## Data excerpt
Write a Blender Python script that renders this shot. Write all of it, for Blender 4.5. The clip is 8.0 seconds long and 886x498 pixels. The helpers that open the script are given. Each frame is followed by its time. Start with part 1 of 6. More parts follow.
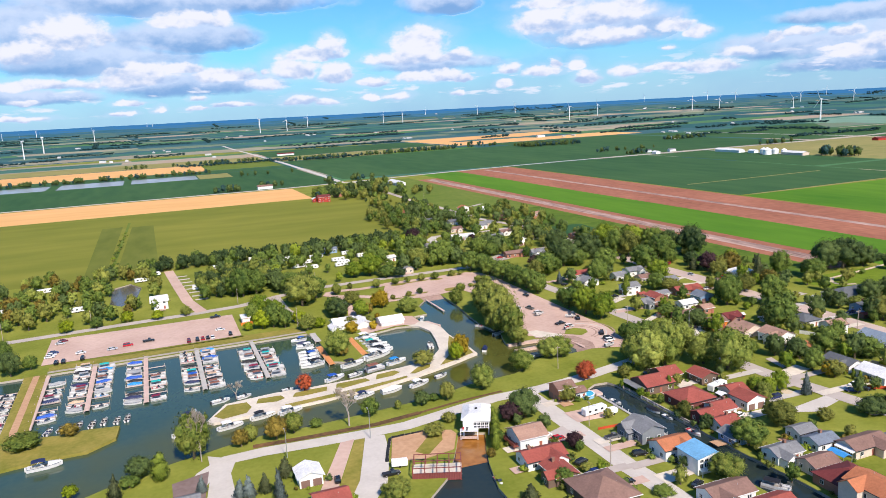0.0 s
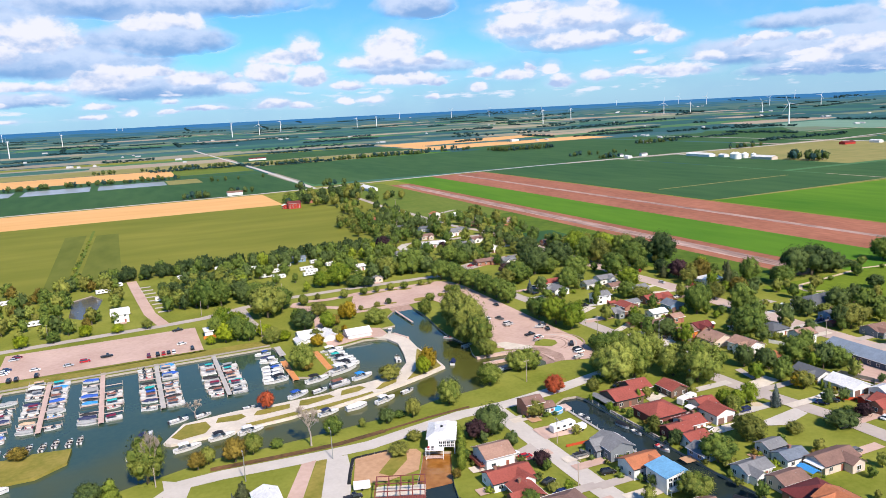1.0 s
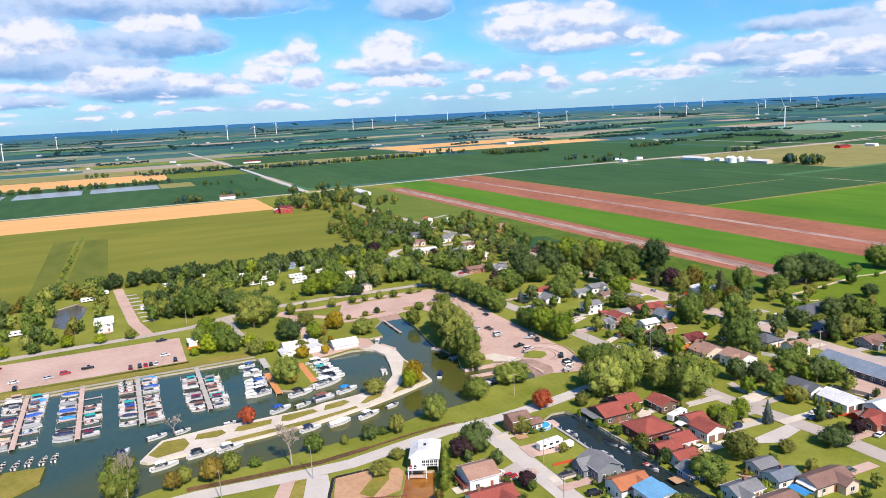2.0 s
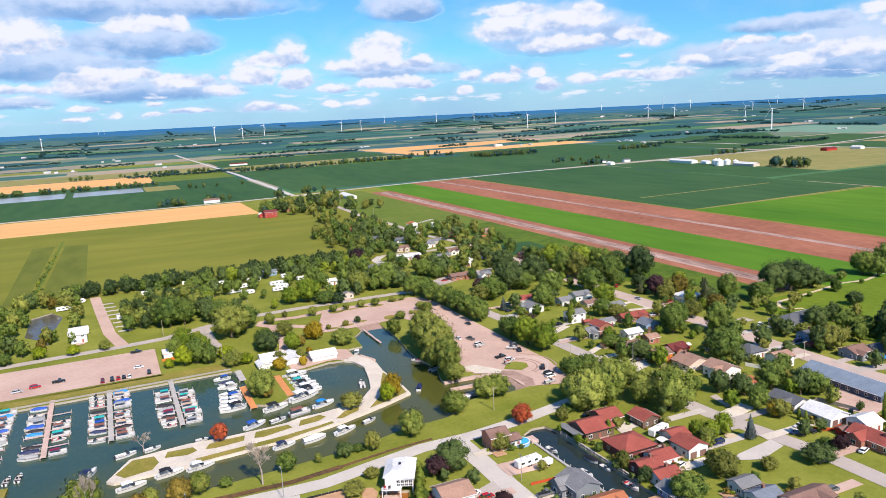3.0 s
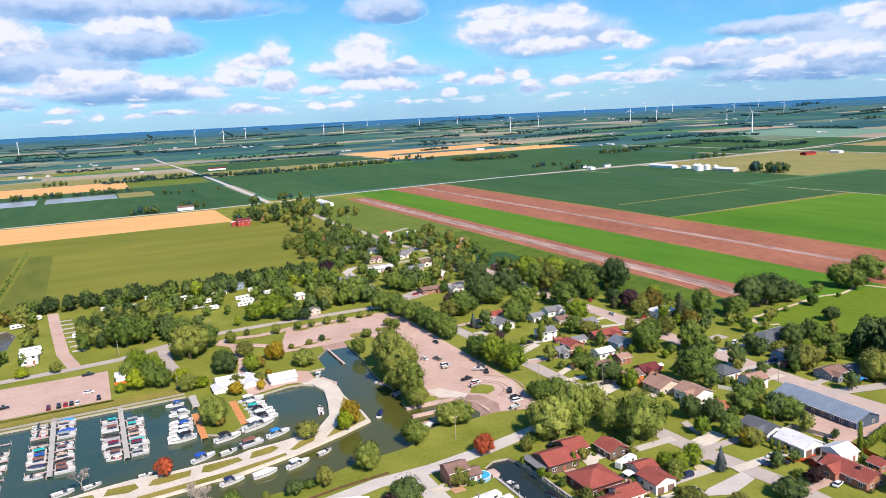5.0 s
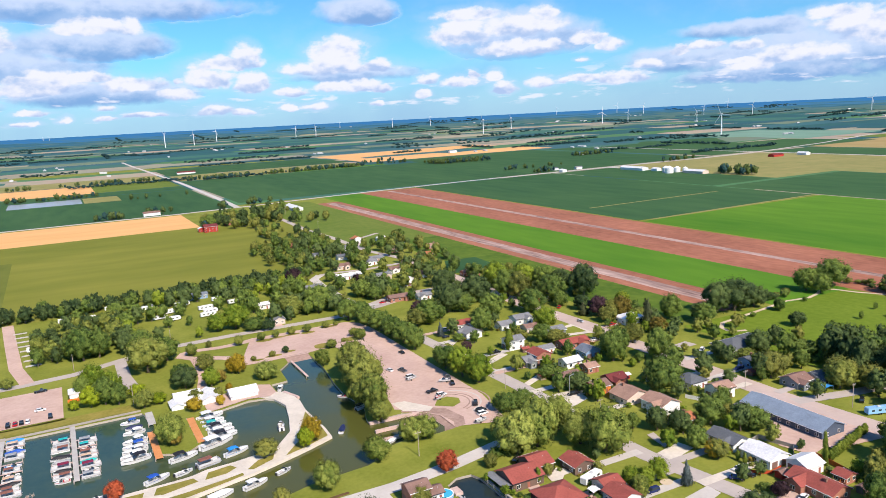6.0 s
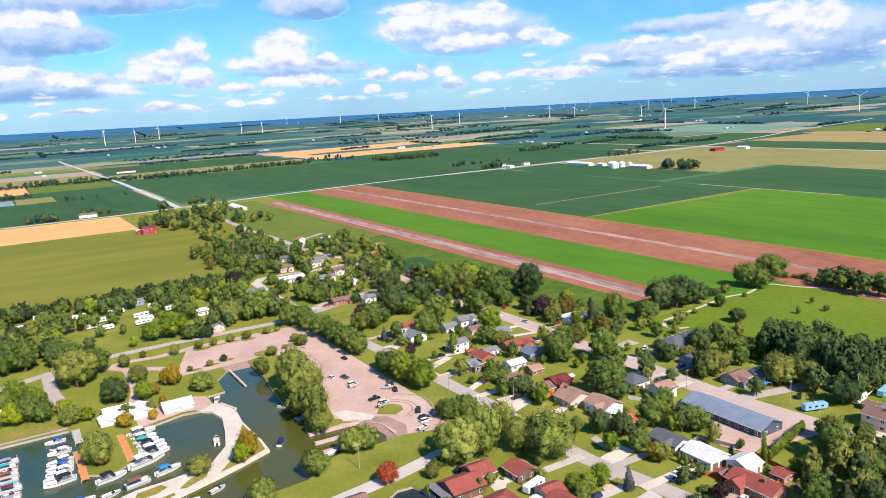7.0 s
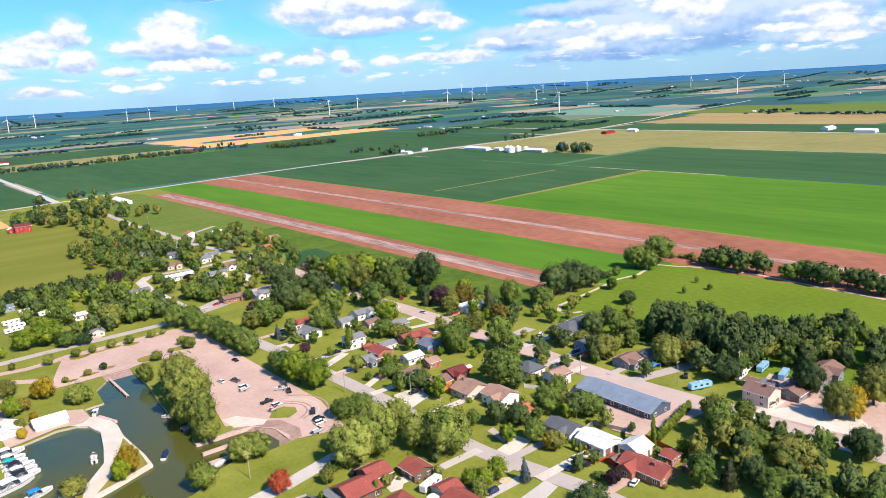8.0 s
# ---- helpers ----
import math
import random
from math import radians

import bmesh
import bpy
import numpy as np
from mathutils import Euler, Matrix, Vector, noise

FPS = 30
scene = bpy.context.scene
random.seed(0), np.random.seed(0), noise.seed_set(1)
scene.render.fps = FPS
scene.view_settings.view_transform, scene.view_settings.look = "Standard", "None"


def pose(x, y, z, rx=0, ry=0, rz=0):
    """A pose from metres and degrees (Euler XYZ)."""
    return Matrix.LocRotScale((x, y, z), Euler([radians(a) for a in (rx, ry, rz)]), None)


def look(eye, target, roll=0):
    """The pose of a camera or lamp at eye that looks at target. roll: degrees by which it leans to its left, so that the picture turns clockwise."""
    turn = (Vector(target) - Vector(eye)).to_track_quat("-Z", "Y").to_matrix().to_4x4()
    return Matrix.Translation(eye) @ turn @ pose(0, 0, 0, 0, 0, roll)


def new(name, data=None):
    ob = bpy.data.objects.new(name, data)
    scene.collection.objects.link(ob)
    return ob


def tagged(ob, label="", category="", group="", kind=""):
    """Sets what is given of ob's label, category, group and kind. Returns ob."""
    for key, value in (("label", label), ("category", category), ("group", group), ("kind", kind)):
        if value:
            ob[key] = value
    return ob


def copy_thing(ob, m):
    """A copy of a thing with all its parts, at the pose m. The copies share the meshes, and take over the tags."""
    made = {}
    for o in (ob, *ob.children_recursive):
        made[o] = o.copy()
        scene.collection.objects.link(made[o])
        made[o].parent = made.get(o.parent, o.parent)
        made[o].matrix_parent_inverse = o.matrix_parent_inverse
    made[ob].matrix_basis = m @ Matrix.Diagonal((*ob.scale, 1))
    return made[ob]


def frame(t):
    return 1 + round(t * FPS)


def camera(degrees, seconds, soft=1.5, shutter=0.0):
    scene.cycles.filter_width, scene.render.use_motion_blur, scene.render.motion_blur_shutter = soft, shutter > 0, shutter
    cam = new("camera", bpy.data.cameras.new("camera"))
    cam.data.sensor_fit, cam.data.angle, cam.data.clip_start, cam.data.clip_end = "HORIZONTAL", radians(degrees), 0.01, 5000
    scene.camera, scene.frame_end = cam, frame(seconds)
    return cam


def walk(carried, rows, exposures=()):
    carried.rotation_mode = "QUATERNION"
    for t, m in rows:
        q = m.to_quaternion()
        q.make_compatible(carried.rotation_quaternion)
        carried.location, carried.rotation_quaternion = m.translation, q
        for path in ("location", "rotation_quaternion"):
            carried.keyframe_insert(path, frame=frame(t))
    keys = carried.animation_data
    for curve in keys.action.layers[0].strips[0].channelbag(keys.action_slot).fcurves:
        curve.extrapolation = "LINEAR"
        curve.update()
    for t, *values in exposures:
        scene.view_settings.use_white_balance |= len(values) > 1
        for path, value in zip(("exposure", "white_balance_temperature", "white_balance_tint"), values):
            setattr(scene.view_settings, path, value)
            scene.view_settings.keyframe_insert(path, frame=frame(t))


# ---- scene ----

## Short problem
Your task is to repeat the material above exactly, without its pictures.

## Exercise output
Write a Blender Python script that renders this shot. Write all of it, for Blender 4.5. The clip is 8.0 seconds long and 886x498 pixels. The helpers that open the script are given. Each frame is followed by its time. Start with part 1 of 6. More parts follow.
0.0 s
1.0 s
2.0 s
3.0 s
5.0 s
6.0 s
7.0 s
8.0 s
# ---- helpers ----
import math
import random
from math import radians

import bmesh
import bpy
import numpy as np
from mathutils import Euler, Matrix, Vector, noise

FPS = 30
scene = bpy.context.scene
random.seed(0), np.random.seed(0), noise.seed_set(1)
scene.render.fps = FPS
scene.view_settings.view_transform, scene.view_settings.look = "Standard", "None"


def pose(x, y, z, rx=0, ry=0, rz=0):
    """A pose from metres and degrees (Euler XYZ)."""
    return Matrix.LocRotScale((x, y, z), Euler([radians(a) for a in (rx, ry, rz)]), None)


def look(eye, target, roll=0):
    """The pose of a camera or lamp at eye that looks at target. roll: degrees by which it leans to its left, so that the picture turns clockwise."""
    turn = (Vector(target) - Vector(eye)).to_track_quat("-Z", "Y").to_matrix().to_4x4()
    return Matrix.Translation(eye) @ turn @ pose(0, 0, 0, 0, 0, roll)


def new(name, data=None):
    ob = bpy.data.objects.new(name, data)
    scene.collection.objects.link(ob)
    return ob


def tagged(ob, label="", category="", group="", kind=""):
    """Sets what is given of ob's label, category, group and kind. Returns ob."""
    for key, value in (("label", label), ("category", category), ("group", group), ("kind", kind)):
        if value:
            ob[key] = value
    return ob


def copy_thing(ob, m):
    """A copy of a thing with all its parts, at the pose m. The copies share the meshes, and take over the tags."""
    made = {}
    for o in (ob, *ob.children_recursive):
        made[o] = o.copy()
        scene.collection.objects.link(made[o])
        made[o].parent = made.get(o.parent, o.parent)
        made[o].matrix_parent_inverse = o.matrix_parent_inverse
    made[ob].matrix_basis = m @ Matrix.Diagonal((*ob.scale, 1))
    return made[ob]


def frame(t):
    return 1 + round(t * FPS)


def camera(degrees, seconds, soft=1.5, shutter=0.0):
    scene.cycles.filter_width, scene.render.use_motion_blur, scene.render.motion_blur_shutter = soft, shutter > 0, shutter
    cam = new("camera", bpy.data.cameras.new("camera"))
    cam.data.sensor_fit, cam.data.angle, cam.data.clip_start, cam.data.clip_end = "HORIZONTAL", radians(degrees), 0.01, 5000
    scene.camera, scene.frame_end = cam, frame(seconds)
    return cam


def walk(carried, rows, exposures=()):
    carried.rotation_mode = "QUATERNION"
    for t, m in rows:
        q = m.to_quaternion()
        q.make_compatible(carried.rotation_quaternion)
        carried.location, carried.rotation_quaternion = m.translation, q
        for path in ("location", "rotation_quaternion"):
            carried.keyframe_insert(path, frame=frame(t))
    keys = carried.animation_data
    for curve in keys.action.layers[0].strips[0].channelbag(keys.action_slot).fcurves:
        curve.extrapolation = "LINEAR"
        curve.update()
    for t, *values in exposures:
        scene.view_settings.use_white_balance |= len(values) > 1
        for path, value in zip(("exposure", "white_balance_temperature", "white_balance_tint"), values):
            setattr(scene.view_settings, path, value)
            scene.view_settings.keyframe_insert(path, frame=frame(t))


# ---- scene ----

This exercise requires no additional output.